The LGB Alliance's logo.

The government’s Charity Commission is “engaging” with the LGB Alliance after it breached Twitter rules by comparing LGBT+ inclusion to bestiality.

The anti-trans group gained charitable status earlier this year in spite of fierce objections from multiple LGBT+ charities and a petition signed by more than 44,000 people.

Further concerns were raised last week when the LGB Alliance posted a tweet that violated Twitter’s policy on hateful conduct.

It read: “Adding the + to LGB gives the green light to paraphilias like bestiality – and more – to all be part of one big happy ‘rainbow family’. Wake up policy makers.

“LGB people refuse to be used in your artificial and dangerous argument that we must all be lumped together. #NoToHomophobia.”

The LGBT+ acronym is used to describe all people who fall under the queer umbrella, including the intersex, asexual and aromantic communities.

The LGB Alliance’s offensive tweet has since been deleted and in its place a message says: “This tweet is no longer available because it violated the Twitter rules.”

The Charity Commission, the official regulating body for charities in England and Wales, said it was aware of the issue and is in now talks with the LGB Alliance.

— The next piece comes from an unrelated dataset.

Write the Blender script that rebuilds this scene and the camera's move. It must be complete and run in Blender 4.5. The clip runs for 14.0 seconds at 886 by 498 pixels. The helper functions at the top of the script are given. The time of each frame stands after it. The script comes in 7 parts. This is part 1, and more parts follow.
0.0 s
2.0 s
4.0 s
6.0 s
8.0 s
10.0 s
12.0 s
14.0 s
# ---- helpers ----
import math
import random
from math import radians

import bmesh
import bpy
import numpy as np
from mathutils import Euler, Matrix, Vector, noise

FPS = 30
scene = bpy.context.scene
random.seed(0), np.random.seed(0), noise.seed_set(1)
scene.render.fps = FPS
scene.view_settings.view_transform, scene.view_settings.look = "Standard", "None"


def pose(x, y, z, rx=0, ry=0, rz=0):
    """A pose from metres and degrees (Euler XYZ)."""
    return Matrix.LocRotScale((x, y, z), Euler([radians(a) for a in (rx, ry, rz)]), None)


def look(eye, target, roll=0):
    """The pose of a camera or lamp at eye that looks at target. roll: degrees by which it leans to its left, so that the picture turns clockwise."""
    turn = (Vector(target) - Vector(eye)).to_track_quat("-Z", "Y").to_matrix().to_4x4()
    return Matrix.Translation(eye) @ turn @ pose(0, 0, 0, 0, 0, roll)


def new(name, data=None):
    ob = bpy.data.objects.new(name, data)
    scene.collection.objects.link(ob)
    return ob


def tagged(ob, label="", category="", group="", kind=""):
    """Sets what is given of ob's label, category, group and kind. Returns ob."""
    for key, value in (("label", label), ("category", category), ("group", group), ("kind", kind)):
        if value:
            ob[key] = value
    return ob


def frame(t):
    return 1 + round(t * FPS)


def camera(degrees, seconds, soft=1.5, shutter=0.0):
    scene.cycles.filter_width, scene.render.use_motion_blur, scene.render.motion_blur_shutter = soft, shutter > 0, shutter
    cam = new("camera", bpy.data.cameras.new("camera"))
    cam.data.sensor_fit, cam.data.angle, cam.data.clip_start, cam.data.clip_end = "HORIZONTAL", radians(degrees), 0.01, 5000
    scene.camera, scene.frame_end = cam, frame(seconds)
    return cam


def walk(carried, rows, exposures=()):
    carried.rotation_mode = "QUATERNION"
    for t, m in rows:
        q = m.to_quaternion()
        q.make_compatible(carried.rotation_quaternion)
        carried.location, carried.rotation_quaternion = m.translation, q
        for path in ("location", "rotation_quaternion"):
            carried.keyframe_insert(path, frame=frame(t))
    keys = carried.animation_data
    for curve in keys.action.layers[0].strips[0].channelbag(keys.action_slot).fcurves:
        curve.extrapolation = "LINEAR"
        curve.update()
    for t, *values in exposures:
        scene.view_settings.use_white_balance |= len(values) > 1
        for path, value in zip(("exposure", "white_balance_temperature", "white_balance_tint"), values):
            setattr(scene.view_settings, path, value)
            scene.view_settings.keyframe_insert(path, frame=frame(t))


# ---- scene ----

A spokesperson said: “We are aware of concerns about recent social media activity by the LGB Alliance, and are engaging with the charity’s trustees on this matter. We cannot comment further at this time.”

Bev Jackson, co-founder of LGB Alliance, told the Civil Society: “It is never our intention to cause offence but to robustly speak out on issues of concern to LGB people. We believe in free speech and respectful debate and take our responsibilities as a charity very seriously.”

To maintain its charitable status the LGB Alliance must abide by the Charities Act 2011 and the Charities (Protection and Social Investment) Act 2016.

The Charity Commission may issue an official warning if it feels the charity has committed a form of misconduct, mismanagement or breach of trust.

LGBT+ charities launch appeal against LGB Alliance

The LGB Alliance claimed to the Charity Commission that its purposes are the protection of human rights and the promotion of equality for LGB people.

But in a March 2020 speech, LGB Alliance director Bev Jackson said: “We’re applying for charitable status and building an organisation to challenge the dominance of those who promote the damaging theory of gender identity.”

The Charity. Commission’s decision to register the LGB Alliance as an official charity is now subject to an appeal lodged by the trans children’s charity Mermaids.

The crowdfunded appeal is backed by the Good Law Project, Gendered Intelligence, TransActual, LGBT+ Consortium and LGBT Foundation. A fundraising page opened in June and has so far raised nearly £65,000 against a target of £80,000.

“Charitable status is for those who serve the public good,” said Jolyon Maugham, director of the Good Law Project.

Denigrating trans people, attacking those who speak for them, and campaigning to remove legal protections from them is the very opposite of a public good. We do not believe they meet the threshold tests to be registered as a charity.”

Their legal challenge has been filed with the Charity Tribunal and a case management hearing is expected to take place in early September.